Is it hard to write poetry? In an old barn, a girl sits at a table and writes poems. She notices the rooster and the weather vane and how, in unexpected ways, they have much in common. She writes about writing poetry. It's not easy! Finally, in the late-night silence, "a small gray verse runs squeaking down one of the rafters/just as the moon floats in through the double barn door." Discover fourteen extraordinary poems about the world around us and the world within our imaginations exquisitely illustrated with dreamlike images by a master painter.

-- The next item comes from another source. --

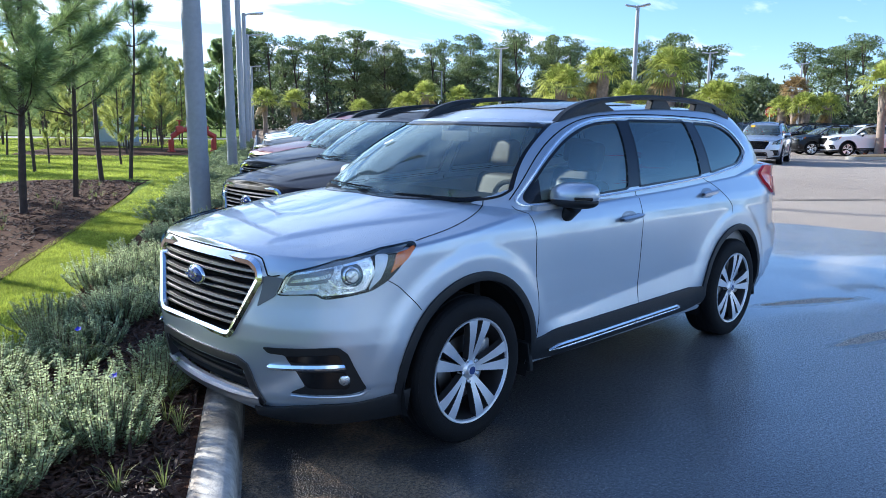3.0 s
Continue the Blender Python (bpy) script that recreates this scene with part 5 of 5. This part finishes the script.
def palm(height, crown, seed, dry=False, fans=25):
    """A cabbage palm: trunk crossed with old leaf stubs under a round head of fan fronds."""
    r = rng_of(seed)
    ob = new("palm_tree")
    pts = [Vector((0.05 * math.sin(t * 3 + seed), 0.05 * math.cos(t * 2 + seed), height * t)) for t in np.linspace(0, 1, 9)]
    part("trunk", tube_bm(pts, [0.27, 0.22, 0.20, 0.195, 0.20, 0.22, 0.27, 0.28, 0.19], 12), M_PALMTRUNK, ob)
    bm = bmesh.new()
    for k in range(70):
        t = 0.55 + 0.43 * k / 70
        a = k * 2.4
        o = Vector((math.cos(a), math.sin(a), 0))
        base = Vector((0, 0, height * t)) + o * 0.21
        tube_bm([base, base + o * 0.06 + Vector((0, 0, 0.14)), base + o * 0.08 + Vector((0, 0, 0.26))], [0.034, 0.026, 0.012], 5, bm=bm)
    part("leaf_base", bm, M_PALMTRUNK, ob)
    top = np.array([0, 0, height])
    for wet in (0, 1):
        vs, fs = [], []
        count = fans if not wet else 1
        for k in range(count):
            a = k * 2.399 + r.uniform(-0.3, 0.3)
            up = (1.45 - 1.80 * (k / count)) if not wet else r.uniform(-1.1, -0.5)
            o = np.array([math.cos(a) * math.cos(up), math.sin(a) * math.cos(up), math.sin(up)])
            side = np.cross(o, [0, 0, 1]); side /= np.linalg.norm(side) + 1e-9
            nor = np.cross(side, o)
            stem = crown * r.uniform(0.42, 0.55)
            c = top + o * stem
            n0 = len(vs)
            vs += [top + side * 0.02, top - side * 0.02, c]
            fs.append((n0, n0 + 1, n0 + 2))
            blades = 20
            for j in range(blades):
                b = (j / (blades - 1) - 0.5) * 3.6
                d = o * math.cos(b) + side * math.sin(b)
                ln = crown * 0.66 * (0.75 + 0.25 * math.cos(b)) * r.uniform(0.85, 1.1)
                w = np.cross(d, nor); w /= np.linalg.norm(w) + 1e-9
                mid = c + d * ln * 0.55 + nor * 0.02
                tip = c + d * ln + np.array([0, 0, -0.30 * ln - 0.14 * r.random()])
                n0 = len(vs)
                wd = 0.027 * crown
                vs += [c, mid + w * wd, tip, mid - w * wd]
                fs.append((n0, n0 + 1, n0 + 2, n0 + 3))
        mesh_object("dry_fronds" if wet else "fronds", vs, fs, M_PALMDRY if (wet or dry) else M_PALM, ob)
    return tagged(ob, "cabbage palm with yellow-green fan fronds", "palm tree", "palms in the car park")


PALMS = [(52.75, 38, 3.5, 1.45), (55.7, 38, 4.35, 1.4), (60.35, 38, 4.25, 1.5), (63.7, 41, 2.9, 1.5), (73.9, 47, 4.1, 1.55), (75.9, 50, 5.3, 1.6), (78.3, 58, 5.4, 1.5),
         (80.7, 54, 4.2, 1.5), (82.8, 52, 4.0, 1.4), (42.8, 55, 3.7, 1.25), (41.3, 55, 2.9, 1.2), (45.3, 55, 3.4, 1.2), (31.05, 70, 3.4, 1.4), (33.15, 68, 3.3, 1.4),
         (67.9, 56, 3.0, 1.1), (69.3, 55, 3.1, 1.2), (70.7, 56, 3.1, 1.2), (38, 60, 2.6, 1.1), (47.5, 60, 3.0, 1.1), (57.7, 41, 3.1, 1.2)]
for i, (az, d, z, cr) in enumerate(PALMS):
    palm(z - 0.35, cr, 100 + i).matrix_basis = pose(*polar(az, d), 0, 0, i * 77)
dead = palm(3.9, 1.2, 140, dry=True)
dead.matrix_basis = pose(*polar(68.6, 58))
tagged(dead, "cabbage palm with dead brown fronds")


def pine(height, seed, density=0.62, mat=None, start=0.27, reach=1.15, blade=0.22):
    """A young slash pine: bare lower stem, whorls of rising boughs and long needles in brushes."""
    r = rng_of(seed)
    ob = new("young_pine")
    lean = r.normal(0, 0.025, 2)
    stem = [Vector((lean[0] * height * t + 0.05 * math.sin(5 * t + seed), lean[1] * height * t + 0.05 * math.cos(4 * t + seed), height * t)) for t in np.linspace(0, 1, 10)]
    bm = tube_bm(stem, [0.042 * height / 4 * (1 - 0.88 * t) for t in np.linspace(0, 1, 10)], 8)
    cen, nor = [], []
    z = start
    while z < 0.99:
        base = np.array([lean[0] * height * z, lean[1] * height * z, height * z])
        for b in range(int(r.integers(3, 6))):
            a = r.uniform(0, 2 * math.pi)
            L_ = reach * (1.12 - z) ** 0.75 * r.uniform(0.5, 1.15) + 0.12
            up = r.uniform(0.15, 0.75) + 0.4 * z
            d = np.array([math.cos(a) * math.cos(up), math.sin(a) * math.cos(up), math.sin(up)])
            tip = base + d * L_ + np.array([0, 0, 0.10 * L_])
            mid = base + d * L_ * 0.5 - np.array([0, 0, 0.04])
            tube_bm([Vector(base), Vector(mid), Vector(tip)], [0.014, 0.010, 0.004], 4, bm=bm, cap=False)
            n = int(210 * density * (0.4 + L_))
            t = (0.30 + 0.74 * r.random(n) ** 0.7)[:, None]        # brushes towards the tips
            p = base * (1 - t) ** 2 + mid * 2 * t * (1 - t) + tip * t ** 2
            cen.append(p)
            nor.append(np.tile(d * 0.75, (n, 1)))
        z += r.uniform(0.045, 0.095)
    n = int(160 * density)
    cen.append(np.array([lean[0] * height, lean[1] * height, height]) + np.c_[np.zeros((n, 2)), r.uniform(-0.35, 0.05, n)])
    nor.append(np.tile([0, 0, 0.8], (n, 1)))
    part("stem", bm, M_BARK, ob)
    leaves_mesh("needle_foliage", np.vstack(cen), np.vstack(nor), blade, 0.017 if mat else 0.008, mat or M_NEEDLE, r, ob, 0.55)
    return tagged(ob, "slender young pine in the mulch bed", "pine tree", "young pines beyond the lawn")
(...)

From Booklist, March 5, 1999 A Starred Review
In this picture book of poetry for older children, the first poem sets up the frame-work for an interwoven series of poems, all written by a little girl: "Right here/ on this/ clean/ white page/ I'll scatter some words, / watch them grow...I'll build me a barn./ Lay the lines out straight and/ raise the roof! Write here." The next poem is about a barn, the next deals with the rooster weather vane on the barn roof, the next is about a real rooster. Judiciously sprinkled through the book are poems reflecting the poet's view, as in "poem about Rabbit": "I am writing a poem/ about/ rabbit./ A pink-eyed poem/ that watches/ from/ the edges of the page,/ that nibbles/ at the/ corners/ of my mind." Minor's paintings capture the duality, showing in careful, realistic detail the animals and landscapes referred to in the poems. He incorporates a piece of paper into each picture with the words of the poem written on it, and uses occasional whimsical details ö for example, a sharpened pencil in the poet of the scarecrow's overall. Always, the poet is present in the picture. Fortunately, Schertle and Minor are so gifted at their respective skills that the effect is seamless and uncontrived, and the reader is enlight-ened by the unexpected connections and unusual points of view. Children will see the ordinary with new eyes and may even be drawn to put their own perspectives on paper.

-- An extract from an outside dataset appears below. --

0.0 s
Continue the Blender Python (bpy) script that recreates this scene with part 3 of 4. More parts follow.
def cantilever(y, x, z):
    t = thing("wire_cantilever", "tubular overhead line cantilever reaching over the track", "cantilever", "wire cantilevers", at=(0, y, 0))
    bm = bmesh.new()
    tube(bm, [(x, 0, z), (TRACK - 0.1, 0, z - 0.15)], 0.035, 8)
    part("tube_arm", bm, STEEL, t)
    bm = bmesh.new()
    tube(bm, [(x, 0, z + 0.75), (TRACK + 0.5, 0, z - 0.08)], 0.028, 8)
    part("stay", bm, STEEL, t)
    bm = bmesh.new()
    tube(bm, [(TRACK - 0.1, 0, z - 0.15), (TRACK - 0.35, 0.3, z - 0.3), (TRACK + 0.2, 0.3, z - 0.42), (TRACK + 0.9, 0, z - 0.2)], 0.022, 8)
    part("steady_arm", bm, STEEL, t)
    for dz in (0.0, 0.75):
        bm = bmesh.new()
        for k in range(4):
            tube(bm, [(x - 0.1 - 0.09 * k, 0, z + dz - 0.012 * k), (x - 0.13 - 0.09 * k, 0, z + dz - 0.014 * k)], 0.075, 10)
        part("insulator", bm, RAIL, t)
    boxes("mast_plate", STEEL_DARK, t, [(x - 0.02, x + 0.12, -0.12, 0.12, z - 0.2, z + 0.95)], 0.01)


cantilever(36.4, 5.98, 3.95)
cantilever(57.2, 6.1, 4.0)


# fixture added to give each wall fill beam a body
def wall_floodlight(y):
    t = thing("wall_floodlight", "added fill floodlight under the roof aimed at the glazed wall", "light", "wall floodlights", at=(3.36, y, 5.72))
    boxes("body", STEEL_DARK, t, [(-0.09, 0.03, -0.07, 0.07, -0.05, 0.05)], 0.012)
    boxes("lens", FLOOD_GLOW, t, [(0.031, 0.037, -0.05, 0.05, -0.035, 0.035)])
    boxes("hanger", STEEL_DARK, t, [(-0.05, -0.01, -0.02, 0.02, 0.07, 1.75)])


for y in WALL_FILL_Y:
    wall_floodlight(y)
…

From PUBLISHERS WEEKLY - A starred review:
This thoughtful book of poems celebrates the creative process. A girl with a pen in hand - and a computer mouse as well as the furry, whiskered variety close by - sits in a barn writing poetry at a desk; this image frames the collection, which follows the writer from morning to night, closing with "a poem about a barn" where not only bales of hay but "stanzas/are/stacked/to the ceiling." ...Many of the poems offer an invitation to view the world more closely; a mole says "Come on down...taste dirt/on the tip of your tongue...wrap yourself in darkness/see/what you're missing." ...Minor's illustrations neatly combine fidelity to nature with emblems of writing. ...Those who discover this elegantly written, deftly illustrated book will count themselves lucky indeed.

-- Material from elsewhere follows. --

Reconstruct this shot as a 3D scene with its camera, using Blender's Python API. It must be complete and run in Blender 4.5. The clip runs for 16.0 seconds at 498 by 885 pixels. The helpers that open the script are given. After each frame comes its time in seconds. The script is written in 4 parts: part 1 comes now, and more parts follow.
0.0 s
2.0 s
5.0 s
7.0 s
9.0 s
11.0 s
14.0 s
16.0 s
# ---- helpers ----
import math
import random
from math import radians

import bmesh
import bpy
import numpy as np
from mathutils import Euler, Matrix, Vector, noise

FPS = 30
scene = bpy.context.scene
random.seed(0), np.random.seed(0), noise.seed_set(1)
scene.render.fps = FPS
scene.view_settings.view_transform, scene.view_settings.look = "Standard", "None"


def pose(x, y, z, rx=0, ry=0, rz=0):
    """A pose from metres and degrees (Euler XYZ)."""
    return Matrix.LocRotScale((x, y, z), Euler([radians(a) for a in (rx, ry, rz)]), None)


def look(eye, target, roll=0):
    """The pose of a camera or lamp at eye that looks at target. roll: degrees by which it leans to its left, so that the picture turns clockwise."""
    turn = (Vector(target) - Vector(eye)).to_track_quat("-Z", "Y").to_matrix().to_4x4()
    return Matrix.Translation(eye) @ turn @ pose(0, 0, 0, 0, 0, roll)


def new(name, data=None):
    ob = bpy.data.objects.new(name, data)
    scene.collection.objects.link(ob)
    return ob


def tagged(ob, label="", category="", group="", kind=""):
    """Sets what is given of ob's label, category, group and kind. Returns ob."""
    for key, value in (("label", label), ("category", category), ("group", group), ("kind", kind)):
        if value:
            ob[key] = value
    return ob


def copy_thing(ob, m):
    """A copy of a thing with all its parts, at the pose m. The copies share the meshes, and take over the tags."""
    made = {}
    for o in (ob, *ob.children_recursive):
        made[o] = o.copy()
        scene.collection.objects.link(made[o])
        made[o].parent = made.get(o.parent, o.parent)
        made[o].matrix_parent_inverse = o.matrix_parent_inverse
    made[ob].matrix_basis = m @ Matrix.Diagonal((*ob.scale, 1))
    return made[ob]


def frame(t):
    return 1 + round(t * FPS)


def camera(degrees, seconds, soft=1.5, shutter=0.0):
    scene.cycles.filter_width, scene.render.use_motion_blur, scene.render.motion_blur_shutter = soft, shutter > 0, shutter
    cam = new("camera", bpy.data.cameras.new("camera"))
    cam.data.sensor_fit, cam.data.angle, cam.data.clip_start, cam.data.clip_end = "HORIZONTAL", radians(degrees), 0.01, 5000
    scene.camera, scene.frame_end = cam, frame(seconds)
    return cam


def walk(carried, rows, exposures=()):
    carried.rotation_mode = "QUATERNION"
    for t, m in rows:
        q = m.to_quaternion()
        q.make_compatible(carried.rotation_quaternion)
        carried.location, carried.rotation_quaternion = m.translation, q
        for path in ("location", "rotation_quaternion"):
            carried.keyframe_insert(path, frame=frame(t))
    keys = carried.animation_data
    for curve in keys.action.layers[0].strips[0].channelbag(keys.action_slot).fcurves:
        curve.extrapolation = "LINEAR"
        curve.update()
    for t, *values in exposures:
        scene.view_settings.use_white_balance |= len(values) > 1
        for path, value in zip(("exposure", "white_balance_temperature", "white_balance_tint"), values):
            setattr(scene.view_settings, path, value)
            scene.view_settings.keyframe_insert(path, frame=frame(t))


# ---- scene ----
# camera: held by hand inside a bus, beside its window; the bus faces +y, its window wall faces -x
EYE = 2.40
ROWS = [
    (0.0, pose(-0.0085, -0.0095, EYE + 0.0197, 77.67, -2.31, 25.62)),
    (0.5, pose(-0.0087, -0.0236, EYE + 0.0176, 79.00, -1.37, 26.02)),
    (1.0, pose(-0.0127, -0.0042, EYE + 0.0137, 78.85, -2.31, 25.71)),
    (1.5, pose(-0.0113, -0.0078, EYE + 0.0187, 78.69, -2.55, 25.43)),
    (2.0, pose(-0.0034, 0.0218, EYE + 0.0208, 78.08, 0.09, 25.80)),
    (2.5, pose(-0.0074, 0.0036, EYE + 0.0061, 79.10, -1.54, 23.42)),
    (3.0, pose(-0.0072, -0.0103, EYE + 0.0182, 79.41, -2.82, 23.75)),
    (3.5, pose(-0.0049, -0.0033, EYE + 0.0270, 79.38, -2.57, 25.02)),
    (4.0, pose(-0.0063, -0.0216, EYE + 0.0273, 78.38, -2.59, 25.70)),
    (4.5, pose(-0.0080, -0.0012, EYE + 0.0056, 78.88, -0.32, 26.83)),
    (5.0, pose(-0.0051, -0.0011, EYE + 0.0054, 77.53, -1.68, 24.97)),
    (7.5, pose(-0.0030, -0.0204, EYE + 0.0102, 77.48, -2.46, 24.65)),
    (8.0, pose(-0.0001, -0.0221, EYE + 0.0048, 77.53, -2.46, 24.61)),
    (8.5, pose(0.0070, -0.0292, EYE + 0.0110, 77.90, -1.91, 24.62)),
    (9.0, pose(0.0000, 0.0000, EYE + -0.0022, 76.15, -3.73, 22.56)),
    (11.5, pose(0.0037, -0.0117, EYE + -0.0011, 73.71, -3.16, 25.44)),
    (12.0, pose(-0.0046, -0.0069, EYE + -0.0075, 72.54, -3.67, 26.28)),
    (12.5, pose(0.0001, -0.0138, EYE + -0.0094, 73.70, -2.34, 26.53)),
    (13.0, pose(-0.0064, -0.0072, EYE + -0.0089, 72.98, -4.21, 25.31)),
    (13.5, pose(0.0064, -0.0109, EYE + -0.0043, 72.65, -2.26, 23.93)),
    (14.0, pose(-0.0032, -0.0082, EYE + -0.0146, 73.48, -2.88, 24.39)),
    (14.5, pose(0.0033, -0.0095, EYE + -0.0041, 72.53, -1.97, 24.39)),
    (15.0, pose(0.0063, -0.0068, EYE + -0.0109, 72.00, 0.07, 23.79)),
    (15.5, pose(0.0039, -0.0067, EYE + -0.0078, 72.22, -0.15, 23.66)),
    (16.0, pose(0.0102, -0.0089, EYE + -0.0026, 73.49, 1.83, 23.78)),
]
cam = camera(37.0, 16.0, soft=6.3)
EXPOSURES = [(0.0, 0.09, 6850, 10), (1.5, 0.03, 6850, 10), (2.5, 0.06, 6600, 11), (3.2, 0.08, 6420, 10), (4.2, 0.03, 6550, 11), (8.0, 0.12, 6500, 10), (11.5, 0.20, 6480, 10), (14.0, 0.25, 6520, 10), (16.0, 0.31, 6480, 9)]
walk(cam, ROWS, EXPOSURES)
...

From SCHOOL LIBRARY JOURNAL:
A book that's filled with both rhyming and free verse to inspire children's senses of observation. The 13 selections are loosely connected by the first and last poems written in the voice of the poet as she sits in her barn and observes the sounds and smells and movements of the world around her. ... Several poems are sure to be favorites of those who celebrate the creative process. "Poem About Rabbit" is "A pink-eyed poem/that watches/from the/edges/of the page/that nibbles/at the/corners/of my mind." "Head Full of Turtle" gives new meaning to writers block. Minor's bright watercolor paintings fill the pages with warmth and humor. Children will love looking for symbols of writing in each of the pictures. A terrific choice for reading aloud to younger children and for encouraging upper-elementary graders to write about their worlds.
From ABA KID'S PICK OF THE LISTS:
The author's keen observation of the natural world matched with her creative ability results in a delightful group of poems. "Right here on this clean white page, I'll scatter some words and watch them grow..." And sure enough we get to do just that with Minor's beautiful paintings.